Arriving in armoured police vehicles, with helicopters hovering above, the minister and his team listened to complaints from residents. They are unhappy about lack of development, high electricity bills, power disconnections to those failing to pay and poor of communication from leaders.

At a public meeting held at the local grounds, several community members claimed the Lesedi local municipality electricity billing system was a “rip-off”.

Ratanda resident Lydia Buthelezi said her electricity, rates and services bill was unaffordable. “I am a pensioner and live alone at my house, but my bill is always equal if not more than the money I receive for pension.

“If I buy groceries, my electricity will be cut. And if I pay my bill, what am I going to eat?”

Another resident, Motebang Bojabotsang, accused the local leadership for not communicating with the community. Since mayor Lerato Maloka was appointed, she had never called a single meeting to hear out issues affecting residents, he said.

“For example, I recently got a higher bill. When I went to the council offices, the amount was different.

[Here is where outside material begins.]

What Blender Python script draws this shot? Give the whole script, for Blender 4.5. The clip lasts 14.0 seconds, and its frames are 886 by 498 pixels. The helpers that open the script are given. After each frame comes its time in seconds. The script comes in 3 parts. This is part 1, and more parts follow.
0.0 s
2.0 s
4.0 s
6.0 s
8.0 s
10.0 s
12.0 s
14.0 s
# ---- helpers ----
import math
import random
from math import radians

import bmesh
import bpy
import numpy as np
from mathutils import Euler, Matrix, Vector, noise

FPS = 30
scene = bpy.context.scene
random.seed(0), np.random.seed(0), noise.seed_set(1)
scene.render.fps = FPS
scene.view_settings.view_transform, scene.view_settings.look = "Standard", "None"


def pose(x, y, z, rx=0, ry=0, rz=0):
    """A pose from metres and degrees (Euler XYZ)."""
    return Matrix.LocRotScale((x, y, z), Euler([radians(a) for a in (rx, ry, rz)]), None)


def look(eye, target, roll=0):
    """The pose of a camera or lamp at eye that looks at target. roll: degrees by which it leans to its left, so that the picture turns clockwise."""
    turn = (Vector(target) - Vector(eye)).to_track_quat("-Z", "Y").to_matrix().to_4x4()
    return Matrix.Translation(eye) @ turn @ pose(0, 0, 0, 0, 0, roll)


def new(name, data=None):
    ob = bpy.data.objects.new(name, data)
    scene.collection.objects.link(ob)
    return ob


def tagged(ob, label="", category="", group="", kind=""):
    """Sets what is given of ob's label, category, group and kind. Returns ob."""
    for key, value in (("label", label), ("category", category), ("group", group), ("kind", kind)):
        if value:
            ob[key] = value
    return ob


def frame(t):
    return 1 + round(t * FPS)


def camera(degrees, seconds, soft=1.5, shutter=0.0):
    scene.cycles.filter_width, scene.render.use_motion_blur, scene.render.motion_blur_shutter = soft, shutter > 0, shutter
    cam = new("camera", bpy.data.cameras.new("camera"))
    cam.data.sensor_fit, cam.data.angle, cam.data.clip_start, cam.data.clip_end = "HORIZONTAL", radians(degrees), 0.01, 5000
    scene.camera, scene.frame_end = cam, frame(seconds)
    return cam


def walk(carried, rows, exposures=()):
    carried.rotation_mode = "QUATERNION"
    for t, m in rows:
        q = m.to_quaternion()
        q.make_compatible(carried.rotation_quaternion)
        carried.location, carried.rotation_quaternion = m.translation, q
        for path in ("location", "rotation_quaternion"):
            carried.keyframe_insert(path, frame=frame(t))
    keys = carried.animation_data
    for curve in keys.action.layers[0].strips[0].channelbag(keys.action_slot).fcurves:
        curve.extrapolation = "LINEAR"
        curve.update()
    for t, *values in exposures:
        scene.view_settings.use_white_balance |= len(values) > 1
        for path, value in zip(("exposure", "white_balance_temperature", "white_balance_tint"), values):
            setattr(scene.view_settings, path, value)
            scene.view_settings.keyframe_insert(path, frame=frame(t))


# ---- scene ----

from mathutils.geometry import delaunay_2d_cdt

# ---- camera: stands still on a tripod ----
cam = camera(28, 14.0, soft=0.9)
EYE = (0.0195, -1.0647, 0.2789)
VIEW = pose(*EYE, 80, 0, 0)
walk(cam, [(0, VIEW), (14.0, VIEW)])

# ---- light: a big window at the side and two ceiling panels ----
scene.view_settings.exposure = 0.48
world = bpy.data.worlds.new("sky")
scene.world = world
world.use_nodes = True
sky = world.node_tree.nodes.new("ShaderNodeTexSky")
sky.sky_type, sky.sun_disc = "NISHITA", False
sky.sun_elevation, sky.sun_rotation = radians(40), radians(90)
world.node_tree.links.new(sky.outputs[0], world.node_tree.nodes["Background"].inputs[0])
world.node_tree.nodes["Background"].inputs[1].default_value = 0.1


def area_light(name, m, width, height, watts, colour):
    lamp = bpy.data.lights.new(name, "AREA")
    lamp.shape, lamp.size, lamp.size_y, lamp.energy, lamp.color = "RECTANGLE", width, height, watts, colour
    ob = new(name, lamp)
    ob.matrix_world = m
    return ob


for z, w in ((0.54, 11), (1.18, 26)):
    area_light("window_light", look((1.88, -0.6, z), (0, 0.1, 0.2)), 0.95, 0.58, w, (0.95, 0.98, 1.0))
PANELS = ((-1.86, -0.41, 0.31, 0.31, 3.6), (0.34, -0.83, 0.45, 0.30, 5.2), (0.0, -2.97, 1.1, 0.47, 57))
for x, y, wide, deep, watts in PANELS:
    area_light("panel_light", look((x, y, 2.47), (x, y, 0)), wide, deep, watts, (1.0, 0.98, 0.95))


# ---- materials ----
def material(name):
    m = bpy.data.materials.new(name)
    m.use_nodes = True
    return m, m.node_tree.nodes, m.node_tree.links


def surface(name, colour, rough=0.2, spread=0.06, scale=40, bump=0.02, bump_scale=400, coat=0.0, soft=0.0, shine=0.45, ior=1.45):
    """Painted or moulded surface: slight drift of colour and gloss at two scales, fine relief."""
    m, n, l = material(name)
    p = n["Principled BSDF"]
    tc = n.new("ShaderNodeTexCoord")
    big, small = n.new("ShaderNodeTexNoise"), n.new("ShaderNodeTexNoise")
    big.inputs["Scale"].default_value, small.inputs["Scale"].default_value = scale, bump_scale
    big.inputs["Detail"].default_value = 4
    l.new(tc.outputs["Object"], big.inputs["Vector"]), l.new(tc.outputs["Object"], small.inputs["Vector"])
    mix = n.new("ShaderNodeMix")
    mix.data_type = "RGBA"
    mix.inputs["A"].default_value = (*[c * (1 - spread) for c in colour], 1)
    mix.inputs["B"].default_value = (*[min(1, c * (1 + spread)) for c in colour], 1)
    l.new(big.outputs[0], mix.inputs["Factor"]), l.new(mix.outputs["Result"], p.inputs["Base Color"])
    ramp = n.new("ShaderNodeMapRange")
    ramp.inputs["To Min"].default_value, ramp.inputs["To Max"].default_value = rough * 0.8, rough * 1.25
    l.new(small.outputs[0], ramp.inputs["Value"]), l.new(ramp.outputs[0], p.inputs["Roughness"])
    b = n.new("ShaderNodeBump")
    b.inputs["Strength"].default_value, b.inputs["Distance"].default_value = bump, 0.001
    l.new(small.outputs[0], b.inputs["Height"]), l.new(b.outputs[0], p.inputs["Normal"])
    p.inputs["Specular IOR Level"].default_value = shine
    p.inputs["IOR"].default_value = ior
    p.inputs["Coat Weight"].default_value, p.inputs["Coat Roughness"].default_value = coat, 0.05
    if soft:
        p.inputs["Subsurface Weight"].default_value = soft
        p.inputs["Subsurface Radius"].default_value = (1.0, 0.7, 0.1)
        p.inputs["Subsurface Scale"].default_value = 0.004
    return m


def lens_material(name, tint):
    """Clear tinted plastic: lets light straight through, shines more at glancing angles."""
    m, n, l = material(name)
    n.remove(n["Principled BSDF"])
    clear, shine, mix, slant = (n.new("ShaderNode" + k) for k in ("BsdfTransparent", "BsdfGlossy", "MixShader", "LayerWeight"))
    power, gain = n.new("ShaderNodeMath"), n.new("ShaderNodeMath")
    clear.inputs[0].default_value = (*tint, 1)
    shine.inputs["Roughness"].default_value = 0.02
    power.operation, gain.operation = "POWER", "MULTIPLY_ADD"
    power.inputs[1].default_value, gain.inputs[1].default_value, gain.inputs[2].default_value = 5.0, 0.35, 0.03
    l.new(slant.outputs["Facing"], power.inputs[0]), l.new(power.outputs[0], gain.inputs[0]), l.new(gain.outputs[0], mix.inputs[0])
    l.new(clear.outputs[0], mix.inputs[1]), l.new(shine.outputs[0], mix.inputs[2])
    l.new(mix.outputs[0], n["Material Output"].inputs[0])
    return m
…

“I filed a complaint, but in the process my electricity was cut.”

Bojabotsang said it took the municipality at least six months to resolve the problem.

Minister Mthethwa, who condemned acts of lawlessness in the area, said meetings to resolve the residents’ grievances were going to be held. “There will be several meetings in which residents and their leaderships will try to find a common ground.”

Mthethwa condemned the torching of councillors’ houses, libraries and other state properties. Those responsible would face the full might of the law.

Police were instructed to be as “humane as possible”, but in the process they became ¬victims as well, Mthethwa said.

Lesedi municipality speaker Simon Moremi, whose house was set fire to yesterday, said they were busy working on ¬finding solutions to the residents’ ¬grievances. “Our focus now is to have the situation normalised before we can assess damages and decide on a way forward.”

Following the failure by police to control the situation, it is understood that police were on Wednesday night given permission to use “medium force”.

Gauteng police spokesperson Lungelo Dlamini said normal policing would continue in the area.